# TASK STATEMENT
Every line of the data must be copied exactly.
□ □ □ □ □
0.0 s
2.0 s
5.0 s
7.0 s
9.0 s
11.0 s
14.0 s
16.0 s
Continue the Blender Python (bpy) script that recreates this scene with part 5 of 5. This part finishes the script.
□ □ □ □ □
# SOLUTION TO THE EXERCISE
0.0 s
2.0 s
5.0 s
7.0 s
9.0 s
11.0 s
14.0 s
16.0 s
Continue the Blender Python (bpy) script that recreates this scene with part 5 of 5. This part finishes the script.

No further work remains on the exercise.